___ DATA EXTRACT ___

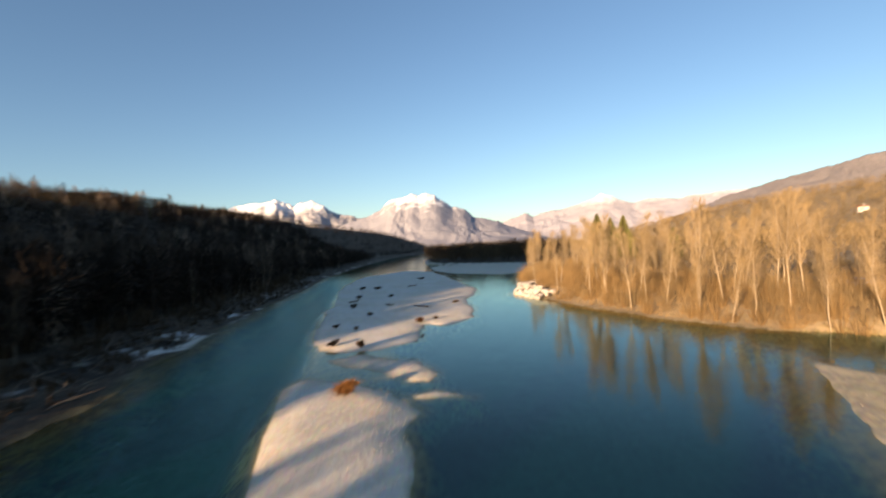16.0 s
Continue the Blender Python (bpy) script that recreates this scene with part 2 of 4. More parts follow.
M_GROUND, M_WATER = ground_material(), water_material()
M_SNOWY = mountain_material("snowy_peaks", 370.0, 120.0, (0.22, 0.225, 0.26), (0.38, 0.38, 0.41))
# Rock below is paled and shifted to blue, painting distance haze into it.
M_FAR = mountain_material("hazed_snowy_ridges", 330.0, 110.0, (0.31, 0.31, 0.37), (0.39, 0.385, 0.43), 1.4, 0.2)
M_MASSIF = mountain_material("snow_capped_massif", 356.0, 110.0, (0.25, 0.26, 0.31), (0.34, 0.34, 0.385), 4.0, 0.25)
M_SLOPE = mountain_material("hazed_mountain_slope", 520.0, 150.0, (0.19, 0.175, 0.175), (0.30, 0.275, 0.27))

# ---- numbers and meshes ----


def lattice(ix, iy, seed):
    n = (ix.astype(np.int64) * 374761393 + iy.astype(np.int64) * 668265263 + seed * 982451653) & 0x7FFFFFFF
    n = ((n ^ (n >> 13)) * 1274126177) & 0x7FFFFFFF
    n = ((n ^ (n >> 16)) * 69069 + 12345) & 0x7FFFFFFF
    return (n ^ (n >> 11)) % 65536 / 65535.0


def value_noise(x, y, seed=0):
    ix, iy = np.floor(x), np.floor(y)
    fx, fy = x - ix, y - iy
    fx, fy = fx * fx * (3 - 2 * fx), fy * fy * (3 - 2 * fy)
    a, b = lattice(ix, iy, seed), lattice(ix + 1, iy, seed)
    c, d = lattice(ix, iy + 1, seed), lattice(ix + 1, iy + 1, seed)
    return (a + (b - a) * fx) * (1 - fy) + (c + (d - c) * fx) * fy


def fbm(x, y, octaves=4, seed=0):
    total, amp = 0.0, 0.5
    for k in range(octaves):
        total = total + amp * (value_noise(x, y, seed + k) - 0.5) * 2
        x, y, amp = x * 2.03 + 7.1, y * 2.03 - 3.7, amp * 0.5
    return total


def smooth(a, b, x):
    u = np.clip((x - a) / (b - a), 0, 1)
    return u * u * (3 - 2 * u)


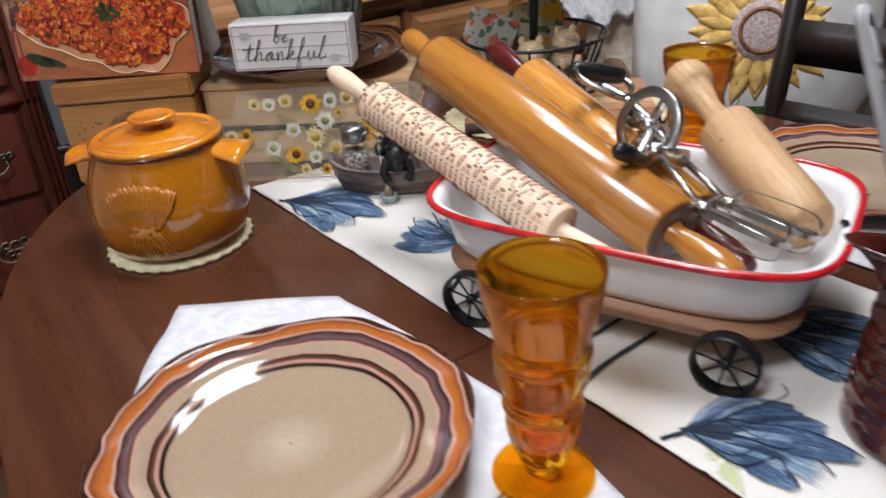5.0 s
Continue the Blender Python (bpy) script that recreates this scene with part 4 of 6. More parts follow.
D1 = Vector((0.157, 0.360, 0.9105))
D0 = Vector((0.066, 0.140, 0.8375)).lerp(D1, 0.07)
L = (D1 - D0).length
pst = thing("wooden_muddler", "bare beech rolling pin with a round knob handle", "rolling pin", along(D0, D1), "rolling pins in the pan")
part("barrel", lathe([(0.001, 0.0), (0.012, 0.0008), (0.021, 0.004), (0.0262, 0.012), (0.0275, 0.03), (0.0275, L * 0.640), (0.0262, L * 0.6415), (0.001, L * 0.6415)], 48), BEECH, pst)
kn = [(0.0258, L * 0.641), (0.0222, L * 0.650), (0.0175, L * 0.672), (0.0138, L * 0.705), (0.0116, L * 0.745), (0.0112, L * 0.785), (0.0122, L * 0.825), (0.0146, L * 0.862)]
kn += [(0.0245 * math.sin(radians(a)), L - 0.0245 * math.cos(radians(a))) for a in range(44, 180, 8)] + [(0.0005, L + 0.0245)]
part("knob", lathe(kn, 40), BEECH, pst)
knots = [ball(0.0016, (0.0275 * math.cos(a) * 0.98, 0.0275 * math.sin(a) * 0.98, z), (1, 1, 0.5), 8, 6) for a, z in ((-0.7, 0.085), (-0.2, 0.06), (0.5, 0.12), (-1.4, 0.05), (0.1, 0.03))]
part("knot_holes", join(*knots), ENDGRAIN, pst, "small dark knots")

# ---- egg beater ----
eb = thing("egg_beater", "chrome hand-cranked egg beater with black handles", "egg beater")
col, grp = Vector((0.028, 0.277, 0.892)), Vector((0.052, 0.388, 0.930))
nrm = Vector((0.92, -0.02, -0.38)).normalized()
axis = Vector((0.012, 0.145, 0.028))
axis = (axis - nrm * axis.dot(nrm)).normalized()
lat = axis.cross(nrm)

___

■ TASK OBJECTIVE
From the material above, copy everything exactly but the pictures.

■ WRITTEN RESPONSE
16.0 s
Continue the Blender Python (bpy) script that recreates this scene with part 2 of 4. More parts follow.
M_GROUND, M_WATER = ground_material(), water_material()
M_SNOWY = mountain_material("snowy_peaks", 370.0, 120.0, (0.22, 0.225, 0.26), (0.38, 0.38, 0.41))
# Rock below is paled and shifted to blue, painting distance haze into it.
M_FAR = mountain_material("hazed_snowy_ridges", 330.0, 110.0, (0.31, 0.31, 0.37), (0.39, 0.385, 0.43), 1.4, 0.2)
M_MASSIF = mountain_material("snow_capped_massif", 356.0, 110.0, (0.25, 0.26, 0.31), (0.34, 0.34, 0.385), 4.0, 0.25)
M_SLOPE = mountain_material("hazed_mountain_slope", 520.0, 150.0, (0.19, 0.175, 0.175), (0.30, 0.275, 0.27))

# ---- numbers and meshes ----


def lattice(ix, iy, seed):
    n = (ix.astype(np.int64) * 374761393 + iy.astype(np.int64) * 668265263 + seed * 982451653) & 0x7FFFFFFF
    n = ((n ^ (n >> 13)) * 1274126177) & 0x7FFFFFFF
    n = ((n ^ (n >> 16)) * 69069 + 12345) & 0x7FFFFFFF
    return (n ^ (n >> 11)) % 65536 / 65535.0


def value_noise(x, y, seed=0):
    ix, iy = np.floor(x), np.floor(y)
    fx, fy = x - ix, y - iy
    fx, fy = fx * fx * (3 - 2 * fx), fy * fy * (3 - 2 * fy)
    a, b = lattice(ix, iy, seed), lattice(ix + 1, iy, seed)
    c, d = lattice(ix, iy + 1, seed), lattice(ix + 1, iy + 1, seed)
    return (a + (b - a) * fx) * (1 - fy) + (c + (d - c) * fx) * fy


def fbm(x, y, octaves=4, seed=0):
    total, amp = 0.0, 0.5
    for k in range(octaves):
        total = total + amp * (value_noise(x, y, seed + k) - 0.5) * 2
        x, y, amp = x * 2.03 + 7.1, y * 2.03 - 3.7, amp * 0.5
    return total


def smooth(a, b, x):
    u = np.clip((x - a) / (b - a), 0, 1)
    return u * u * (3 - 2 * u)


5.0 s
Continue the Blender Python (bpy) script that recreates this scene with part 4 of 6. More parts follow.
D1 = Vector((0.157, 0.360, 0.9105))
D0 = Vector((0.066, 0.140, 0.8375)).lerp(D1, 0.07)
L = (D1 - D0).length
pst = thing("wooden_muddler", "bare beech rolling pin with a round knob handle", "rolling pin", along(D0, D1), "rolling pins in the pan")
part("barrel", lathe([(0.001, 0.0), (0.012, 0.0008), (0.021, 0.004), (0.0262, 0.012), (0.0275, 0.03), (0.0275, L * 0.640), (0.0262, L * 0.6415), (0.001, L * 0.6415)], 48), BEECH, pst)
kn = [(0.0258, L * 0.641), (0.0222, L * 0.650), (0.0175, L * 0.672), (0.0138, L * 0.705), (0.0116, L * 0.745), (0.0112, L * 0.785), (0.0122, L * 0.825), (0.0146, L * 0.862)]
kn += [(0.0245 * math.sin(radians(a)), L - 0.0245 * math.cos(radians(a))) for a in range(44, 180, 8)] + [(0.0005, L + 0.0245)]
part("knob", lathe(kn, 40), BEECH, pst)
knots = [ball(0.0016, (0.0275 * math.cos(a) * 0.98, 0.0275 * math.sin(a) * 0.98, z), (1, 1, 0.5), 8, 6) for a, z in ((-0.7, 0.085), (-0.2, 0.06), (0.5, 0.12), (-1.4, 0.05), (0.1, 0.03))]
part("knot_holes", join(*knots), ENDGRAIN, pst, "small dark knots")

# ---- egg beater ----
eb = thing("egg_beater", "chrome hand-cranked egg beater with black handles", "egg beater")
col, grp = Vector((0.028, 0.277, 0.892)), Vector((0.052, 0.388, 0.930))
nrm = Vector((0.92, -0.02, -0.38)).normalized()
axis = Vector((0.012, 0.145, 0.028))
axis = (axis - nrm * axis.dot(nrm)).normalized()
lat = axis.cross(nrm)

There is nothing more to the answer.